Copy nothing but the text: reproduce each line of the listing exactly and leave the pictures out.

• MATERIAL:
•••
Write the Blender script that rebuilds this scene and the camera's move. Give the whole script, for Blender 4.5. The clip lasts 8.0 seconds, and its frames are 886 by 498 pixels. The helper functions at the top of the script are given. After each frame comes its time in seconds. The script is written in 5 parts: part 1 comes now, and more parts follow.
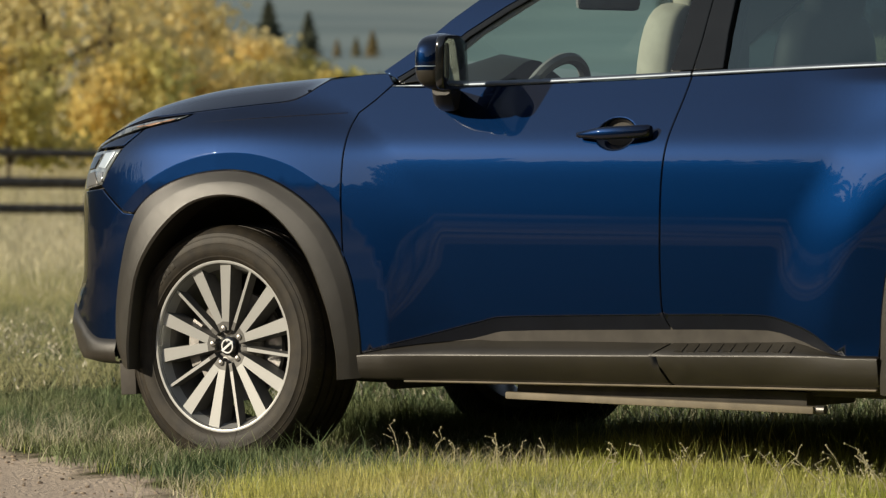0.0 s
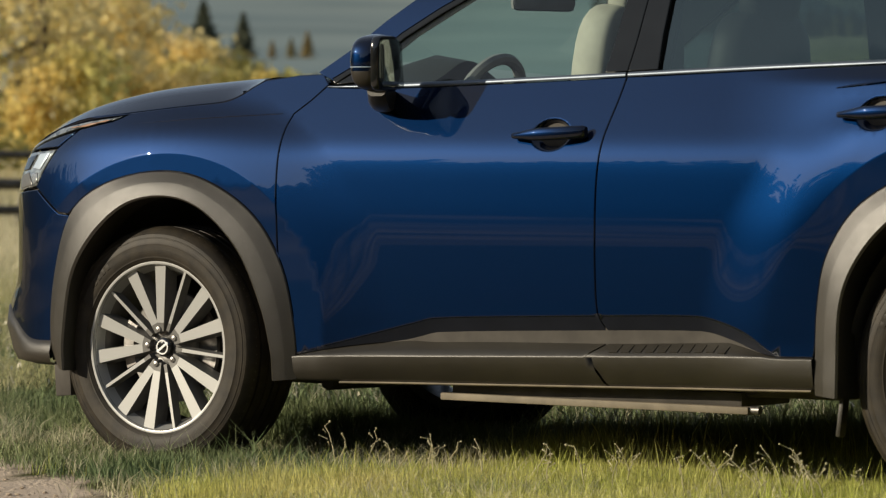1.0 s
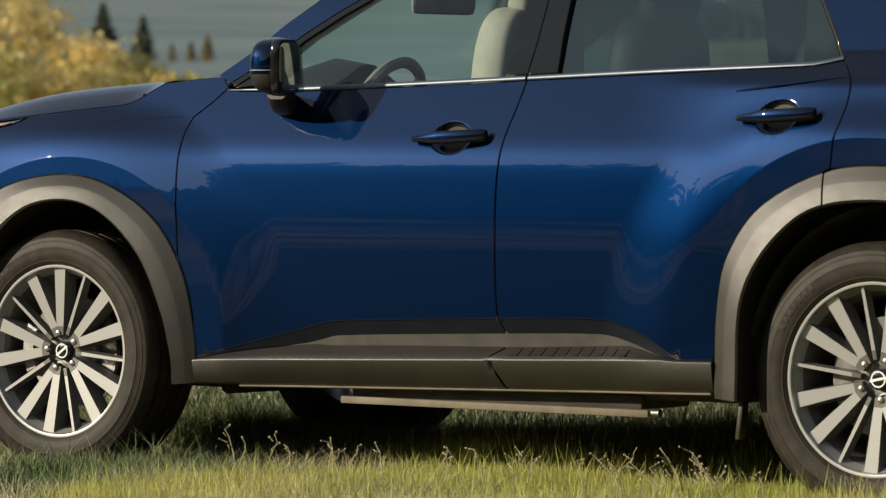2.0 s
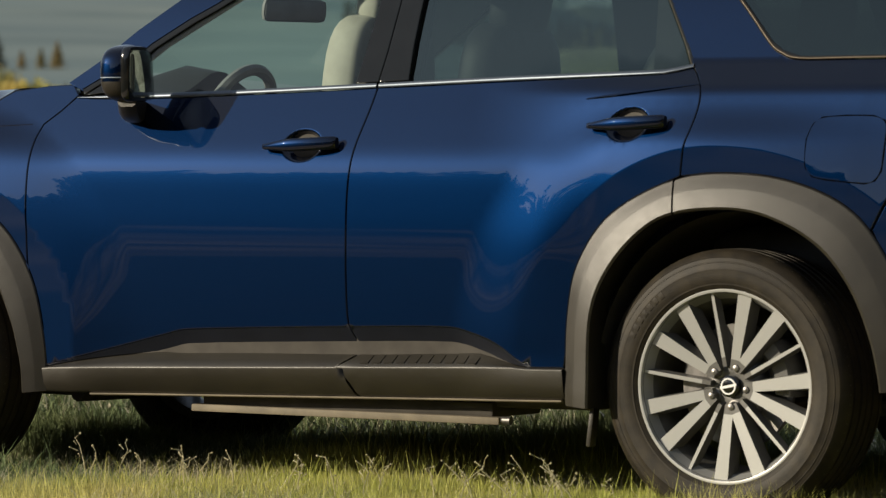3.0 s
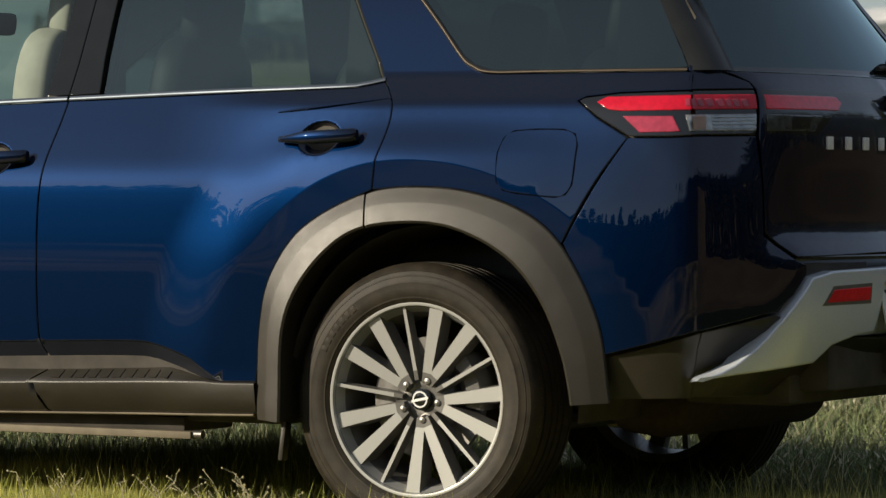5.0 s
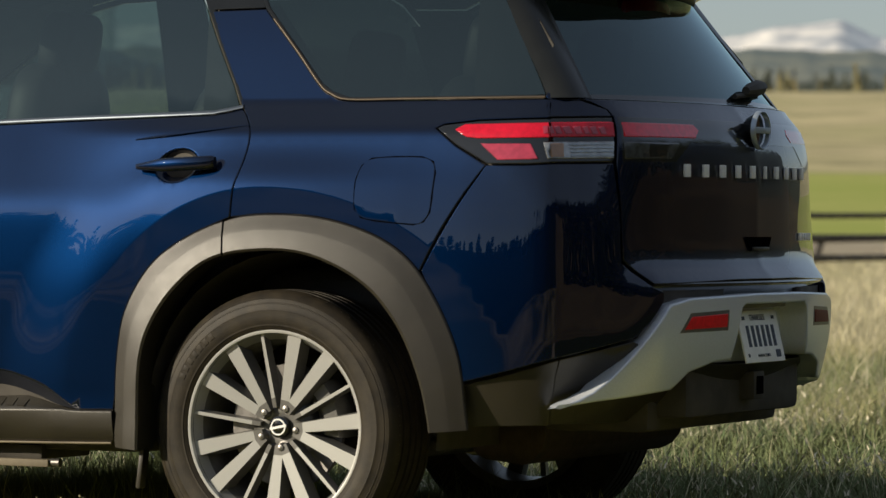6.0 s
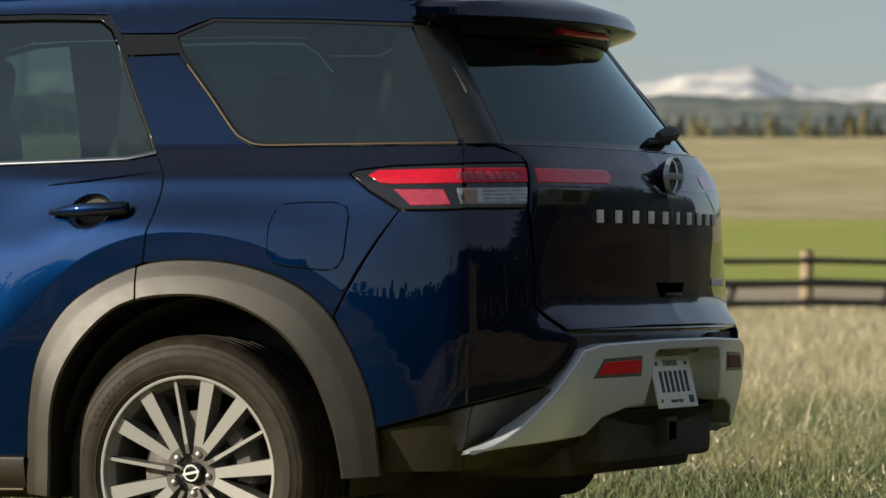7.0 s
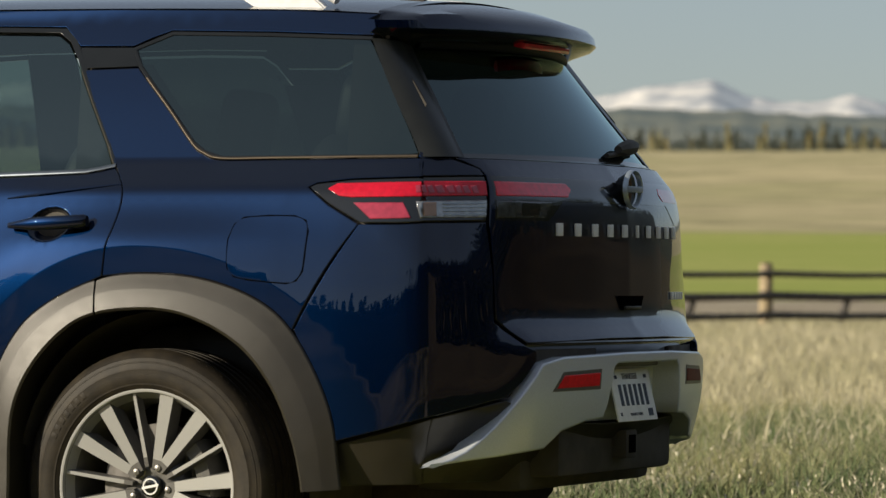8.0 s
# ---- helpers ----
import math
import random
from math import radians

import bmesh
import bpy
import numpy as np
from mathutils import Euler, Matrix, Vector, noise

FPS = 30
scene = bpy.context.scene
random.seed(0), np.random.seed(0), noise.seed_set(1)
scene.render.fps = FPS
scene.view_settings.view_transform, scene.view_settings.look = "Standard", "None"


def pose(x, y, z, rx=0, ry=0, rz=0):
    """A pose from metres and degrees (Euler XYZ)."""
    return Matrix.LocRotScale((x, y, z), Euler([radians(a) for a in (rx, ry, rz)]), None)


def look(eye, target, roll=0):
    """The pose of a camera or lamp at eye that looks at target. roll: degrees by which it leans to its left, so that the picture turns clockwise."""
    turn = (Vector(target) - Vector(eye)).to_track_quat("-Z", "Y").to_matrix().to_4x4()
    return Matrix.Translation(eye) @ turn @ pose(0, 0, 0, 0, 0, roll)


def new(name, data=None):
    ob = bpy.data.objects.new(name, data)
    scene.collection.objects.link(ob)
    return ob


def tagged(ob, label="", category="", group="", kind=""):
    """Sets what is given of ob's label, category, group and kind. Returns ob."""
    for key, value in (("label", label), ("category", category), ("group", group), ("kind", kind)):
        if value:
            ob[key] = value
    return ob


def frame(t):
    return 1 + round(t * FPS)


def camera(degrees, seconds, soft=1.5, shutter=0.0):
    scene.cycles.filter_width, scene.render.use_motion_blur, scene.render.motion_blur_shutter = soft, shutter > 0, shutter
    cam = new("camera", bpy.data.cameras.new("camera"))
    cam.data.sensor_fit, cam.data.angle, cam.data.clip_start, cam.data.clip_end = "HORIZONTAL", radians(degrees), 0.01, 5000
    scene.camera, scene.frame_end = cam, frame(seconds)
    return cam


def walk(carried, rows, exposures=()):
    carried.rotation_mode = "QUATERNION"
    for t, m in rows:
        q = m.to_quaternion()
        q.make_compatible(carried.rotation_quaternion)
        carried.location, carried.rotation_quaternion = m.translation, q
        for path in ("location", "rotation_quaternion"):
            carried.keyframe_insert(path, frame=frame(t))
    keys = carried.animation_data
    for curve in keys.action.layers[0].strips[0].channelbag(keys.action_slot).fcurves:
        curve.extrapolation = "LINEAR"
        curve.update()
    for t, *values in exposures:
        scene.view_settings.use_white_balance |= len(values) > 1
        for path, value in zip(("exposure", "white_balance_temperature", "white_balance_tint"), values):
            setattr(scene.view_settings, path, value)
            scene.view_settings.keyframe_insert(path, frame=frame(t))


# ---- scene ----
•••
• PROBLEM SOLUTION:
Write the Blender script that rebuilds this scene and the camera's move. Give the whole script, for Blender 4.5. The clip lasts 8.0 seconds, and its frames are 886 by 498 pixels. The helper functions at the top of the script are given. After each frame comes its time in seconds. The script is written in 5 parts: part 1 comes now, and more parts follow.
0.0 s
1.0 s
2.0 s
3.0 s
5.0 s
6.0 s
7.0 s
8.0 s
# ---- helpers ----
import math
import random
from math import radians

import bmesh
import bpy
import numpy as np
from mathutils import Euler, Matrix, Vector, noise

FPS = 30
scene = bpy.context.scene
random.seed(0), np.random.seed(0), noise.seed_set(1)
scene.render.fps = FPS
scene.view_settings.view_transform, scene.view_settings.look = "Standard", "None"


def pose(x, y, z, rx=0, ry=0, rz=0):
    """A pose from metres and degrees (Euler XYZ)."""
    return Matrix.LocRotScale((x, y, z), Euler([radians(a) for a in (rx, ry, rz)]), None)


def look(eye, target, roll=0):
    """The pose of a camera or lamp at eye that looks at target. roll: degrees by which it leans to its left, so that the picture turns clockwise."""
    turn = (Vector(target) - Vector(eye)).to_track_quat("-Z", "Y").to_matrix().to_4x4()
    return Matrix.Translation(eye) @ turn @ pose(0, 0, 0, 0, 0, roll)


def new(name, data=None):
    ob = bpy.data.objects.new(name, data)
    scene.collection.objects.link(ob)
    return ob


def tagged(ob, label="", category="", group="", kind=""):
    """Sets what is given of ob's label, category, group and kind. Returns ob."""
    for key, value in (("label", label), ("category", category), ("group", group), ("kind", kind)):
        if value:
            ob[key] = value
    return ob


def frame(t):
    return 1 + round(t * FPS)


def camera(degrees, seconds, soft=1.5, shutter=0.0):
    scene.cycles.filter_width, scene.render.use_motion_blur, scene.render.motion_blur_shutter = soft, shutter > 0, shutter
    cam = new("camera", bpy.data.cameras.new("camera"))
    cam.data.sensor_fit, cam.data.angle, cam.data.clip_start, cam.data.clip_end = "HORIZONTAL", radians(degrees), 0.01, 5000
    scene.camera, scene.frame_end = cam, frame(seconds)
    return cam


def walk(carried, rows, exposures=()):
    carried.rotation_mode = "QUATERNION"
    for t, m in rows:
        q = m.to_quaternion()
        q.make_compatible(carried.rotation_quaternion)
        carried.location, carried.rotation_quaternion = m.translation, q
        for path in ("location", "rotation_quaternion"):
            carried.keyframe_insert(path, frame=frame(t))
    keys = carried.animation_data
    for curve in keys.action.layers[0].strips[0].channelbag(keys.action_slot).fcurves:
        curve.extrapolation = "LINEAR"
        curve.update()
    for t, *values in exposures:
        scene.view_settings.use_white_balance |= len(values) > 1
        for path, value in zip(("exposure", "white_balance_temperature", "white_balance_tint"), values):
            setattr(scene.view_settings, path, value)
            scene.view_settings.keyframe_insert(path, frame=frame(t))


# ---- scene ----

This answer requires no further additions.